The Michigan foursome tackle issues of love and relationships through ballads and appealing pop tracks. The album is endearing, but the group failed to take any risks this time around. An overabundance of saccharine-sweet songs requiring little interpretation is peppered throughout the album. They have a simple, yet memorable structure, giving them radio-friendly potential.
“Never Let you Down” is infectiously upbeat, an obvious pick for the first single. “Only Words” and “I Want All Of You” are equally buoyant. Perhaps the most impressive tracks are “Medicate Myself,” “Wonderful Waste” and “Local Boys,” which are hard-rocking tracks full of vitality. After all, we must remember “verve” means “energy and liveliness” and the name is not overextended on the Verve Pipe, who seem almost guaranteed to reclaim their position in today’s music scene.
— Kara Deniz
Not much can be said about Hex Appeal, The Wonton’s debut full-length CD, except … “Do the Wonton!” The band’s theme song will prove to be this year’s rock ‘n’ roll anthem. It has some of the catchiest hooks of the past decade – imagine if “Twist and Shout” mixed with the Dead Kennedys’ “Holiday in Cambodia.” It sounds like a combination that wouldn’t work, but singer/songwriter Dean Hsieh pulls it off.
Although the CD sounds quite dated (think the Ramones’ debut album), the songs are catchy and fun. “No-Goodnik” has the spunky quirkiness of old Queers, while an ’80s goth/new-wave influence slithers into “Snake Eyes.” The Austin, Texas trio stays interesting by infusing different styles into their trashy-punk concoction.
Hex Appeal is 40 minutes of bad ass attitude complete with black makeup and dog collars. If you’re in the mood for an extra punkin’ good time, make sure to get this CD, which comes complete with the “Do the Wonton” video. It’ll change your life.
— Neal Ramirez and Jeremy Smith
The Wontons will play The Balcony Nov. 10.
Rudy Ratzinger is one sick motherfucker. Sick in that he has a penchant for decorating CDs with photographs of corpses in decay. Sick in that his lyrical themes tend to center around hell, blood, death and agony. And sick in that his uber-dark industrial outfit :wumpscut: cranks out some of the most abrasive music you will ever listen to.

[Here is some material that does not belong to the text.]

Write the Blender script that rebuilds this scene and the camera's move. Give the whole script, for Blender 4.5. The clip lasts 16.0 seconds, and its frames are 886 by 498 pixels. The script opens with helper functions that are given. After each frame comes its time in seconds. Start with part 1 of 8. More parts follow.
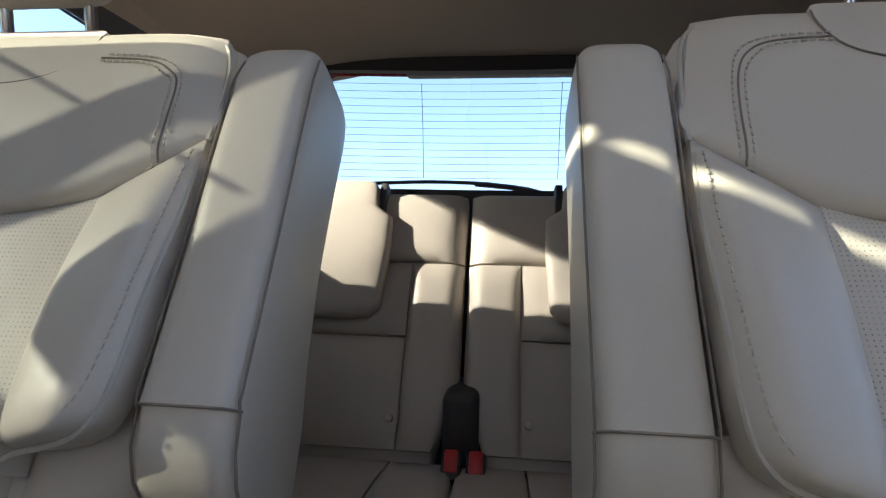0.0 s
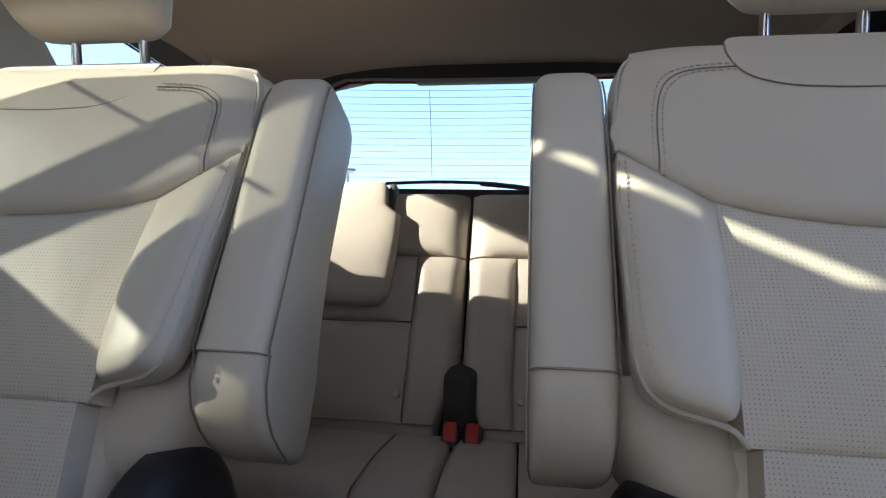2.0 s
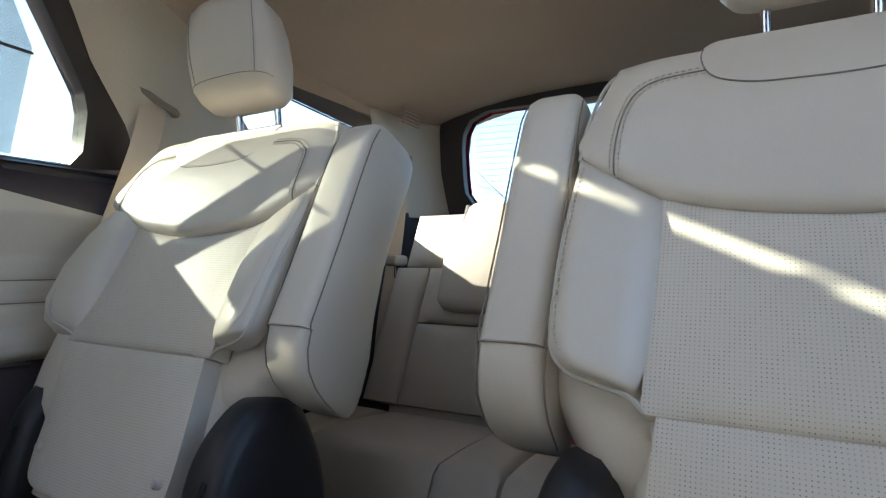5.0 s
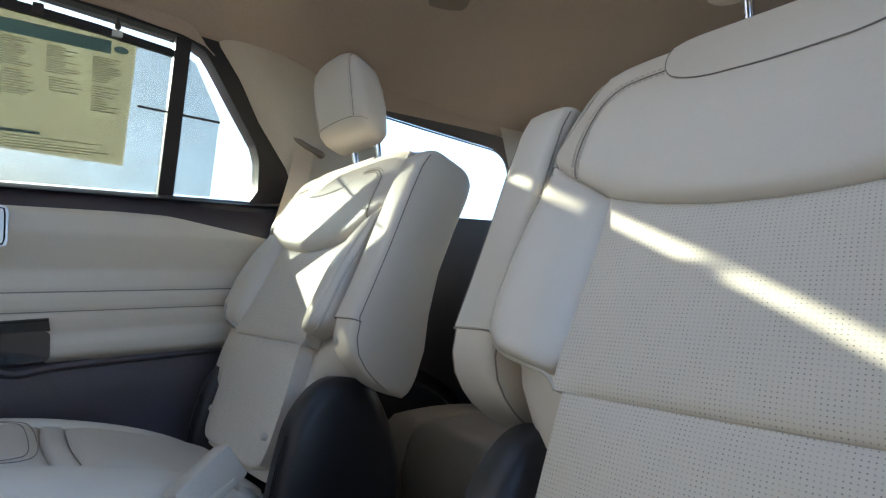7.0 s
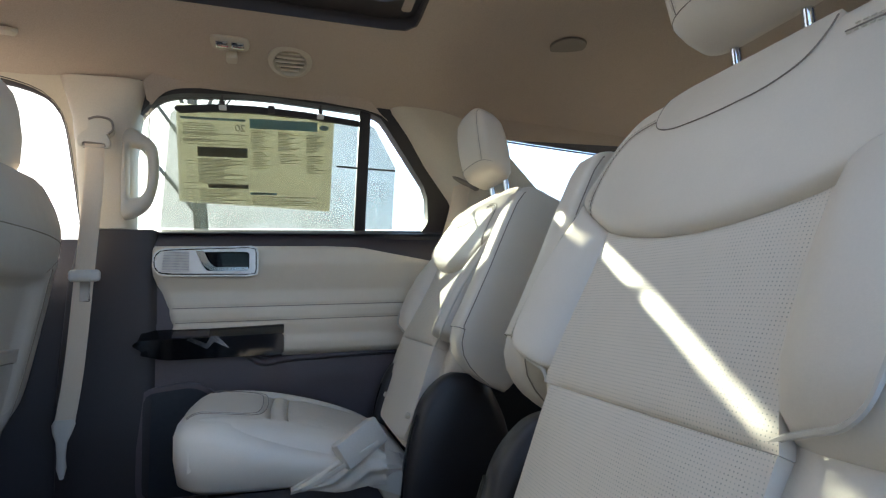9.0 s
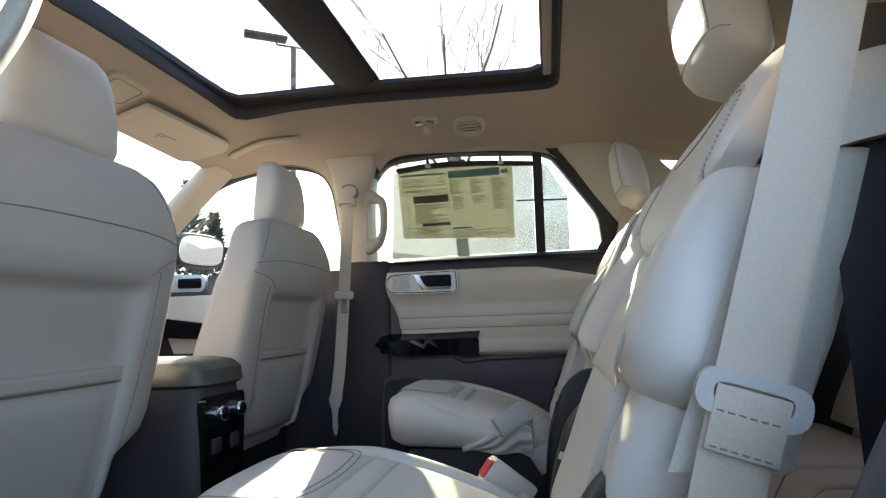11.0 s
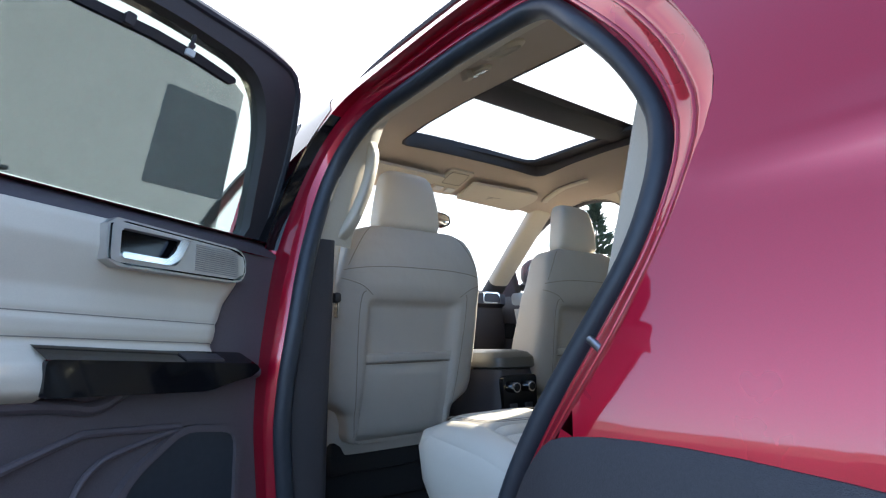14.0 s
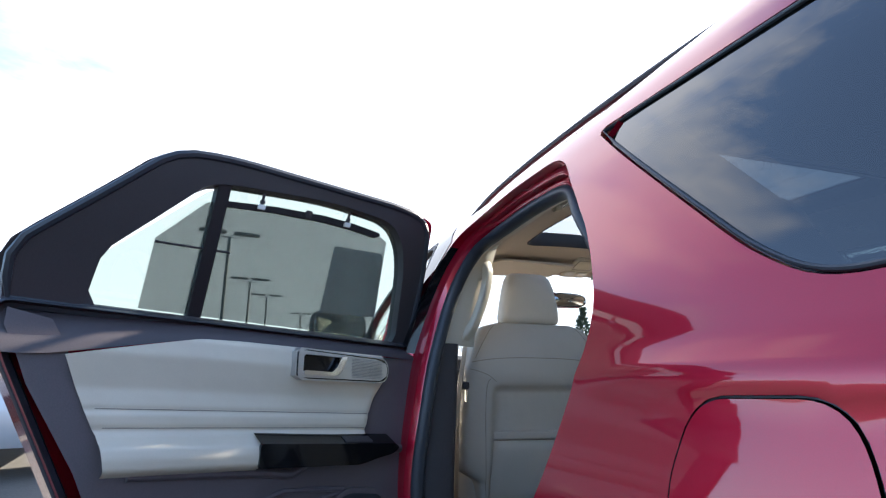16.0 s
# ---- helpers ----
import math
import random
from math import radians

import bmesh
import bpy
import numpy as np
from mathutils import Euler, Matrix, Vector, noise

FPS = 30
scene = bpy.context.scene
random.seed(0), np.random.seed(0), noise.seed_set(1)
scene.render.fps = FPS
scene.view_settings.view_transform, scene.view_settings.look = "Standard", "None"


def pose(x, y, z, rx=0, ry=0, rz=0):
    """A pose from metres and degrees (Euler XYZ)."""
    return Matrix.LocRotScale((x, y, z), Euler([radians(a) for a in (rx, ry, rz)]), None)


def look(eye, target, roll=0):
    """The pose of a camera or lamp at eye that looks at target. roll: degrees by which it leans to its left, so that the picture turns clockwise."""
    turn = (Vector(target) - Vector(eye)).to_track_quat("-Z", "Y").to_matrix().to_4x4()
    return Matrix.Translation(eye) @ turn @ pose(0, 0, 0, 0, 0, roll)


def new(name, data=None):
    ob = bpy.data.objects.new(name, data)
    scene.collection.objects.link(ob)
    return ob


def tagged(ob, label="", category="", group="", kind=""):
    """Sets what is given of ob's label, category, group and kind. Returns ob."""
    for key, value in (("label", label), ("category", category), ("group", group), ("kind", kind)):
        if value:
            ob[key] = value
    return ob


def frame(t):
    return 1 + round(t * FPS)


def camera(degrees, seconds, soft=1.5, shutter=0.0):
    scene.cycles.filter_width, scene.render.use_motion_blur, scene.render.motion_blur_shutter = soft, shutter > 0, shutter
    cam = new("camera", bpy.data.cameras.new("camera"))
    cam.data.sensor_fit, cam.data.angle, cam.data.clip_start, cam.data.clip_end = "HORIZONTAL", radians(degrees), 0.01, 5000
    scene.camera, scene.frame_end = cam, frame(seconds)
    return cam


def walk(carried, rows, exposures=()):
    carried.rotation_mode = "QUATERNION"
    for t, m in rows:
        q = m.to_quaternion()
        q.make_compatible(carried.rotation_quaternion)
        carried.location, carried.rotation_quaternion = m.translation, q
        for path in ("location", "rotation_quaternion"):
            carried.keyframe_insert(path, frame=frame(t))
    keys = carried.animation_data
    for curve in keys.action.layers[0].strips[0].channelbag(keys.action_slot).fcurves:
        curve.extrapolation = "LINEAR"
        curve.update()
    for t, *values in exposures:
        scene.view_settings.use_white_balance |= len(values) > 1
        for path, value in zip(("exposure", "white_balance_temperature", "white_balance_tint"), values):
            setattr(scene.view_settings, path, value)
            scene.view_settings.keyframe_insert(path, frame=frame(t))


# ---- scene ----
cam = camera(77.5, 16.0, 1.25)
PATH = [
    (0, (0.054, 0.152, 1.0), (-0.17, 2.139, 0.987), 1.3),
    (0.5, (0.059, 0.123, 1.0), (-0.163, 2.11, 0.981), 1.3),
    (1, (0.067, 0.097, 0.997), (-0.161, 2.084, 0.977), 1.3),
    (1.5, (0.081, 0.07, 0.993), (-0.161, 2.055, 0.973), 1.2),
    (2, (0.101, 0.041, 0.991), (-0.185, 2.02, 0.973), 1.2),
    (2.5, (0.13, 0.021, 0.989), (-0.231, 1.988, 0.972), 1.0),
    (3, (0.164, 0.003, 0.987), (-0.296, 1.95, 0.982), 0.9),
    (5.5, (0.397, -0.007, 0.96), (-0.741, 1.636, 1.039), -0.1),
    (6, (0.451, 0.006, 0.95), (-0.838, 1.532, 1.05), -0.3),
    (6.5, (0.517, 0.036, 0.948), (-0.914, 1.429, 1.055), -0.6),
    (7, (0.598, 0.065, 0.949), (-0.953, 1.322, 1.068), -0.9),
    (7.5, (0.674, 0.083, 0.955), (-0.987, 1.191, 1.084), -1.2),
    (8, (0.743, 0.095, 0.954), (-1.017, 1.035, 1.1), -1.3),
    (8.5, (0.816, 0.116, 0.955), (-1.03, 0.872, 1.11), -1.4),
    (9, (0.888, 0.161, 0.957), (-1.03, 0.702, 1.126), -1.5),
    (11.5, (1.289, 0.465, 0.921), (-0.602, -0.125, 1.196), -1.9),
    (12, (1.337, 0.544, 0.912), (-0.466, -0.271, 1.204), -1.9),
    (12.5, (1.363, 0.651, 0.9), (-0.318, -0.386, 1.21), -1.8),
    (13, (1.385, 0.764, 0.898), (-0.154, -0.474, 1.215), -1.7),
    (13.5, (1.399, 0.897, 0.902), (0.029, -0.524, 1.222), -1.3),
    (14, (1.412, 1.035, 0.901), (0.205, -0.527, 1.224), -1.0),
    (14.5, (1.414, 1.158, 0.903), (0.375, -0.521, 1.223), -0.6),
    (15, (1.401, 1.277, 0.917), (0.536, -0.498, 1.233), -0.4),
    (15.5, (1.382, 1.385, 0.955), (0.67, -0.452, 1.298), -0.1),
    (16, (1.374, 1.497, 1.034), (0.795, -0.359, 1.502), 0.5),
]
EXPOSURES = [(0.0, 2.20, 6480, 17), (3.0, 2.50, 6480, 15), (5.5, 2.86, 6420, 12), (9.0, 2.79, 6600, 12), (11.5, 2.66, 7020, 12.5), (12.0, 2.58, 6960, 12), (13.0, 2.54, 6730, 10.5), (14.5, 2.53, 6580, 11), (15.5, 2.50, 6550, 11), (16.0, 2.22, 6530, 11)]
walk(cam, [(t, look(eye, target, roll)) for t, eye, target, roll in PATH], EXPOSURES)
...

“Opening the Gates of Hell” is a typical :wumpscut: distorto-synth opener a la “Golgotha” (from 1997s Embryodead) or “Soylent Green” (see 1993s Music For A Slaughtering Tribe). Keys brood, Ratzinger shrieks, loops groove … it’s insane. The title track later slows things down, but doesn’t soften the mood, as blast-drum beats kick on entrancing vocoder-laced vocals. Then there’s the brutal and blasphemous “Christfuck” which is just too cool for words.
Unfortunately, the momentum doesn’t fully maintain throughout the album. The dragging “Line Of Corpses” tries the listener’s patience, and the token pissed-off-goth-chick-spoken-word cut, “Dr. Thodt,” is just plain annoying. It’s not a perfect set. It’s not as solid as some of Ratzinger’s previous efforts. But it’s oh so heavy. It’s sick. You just gotta hear it.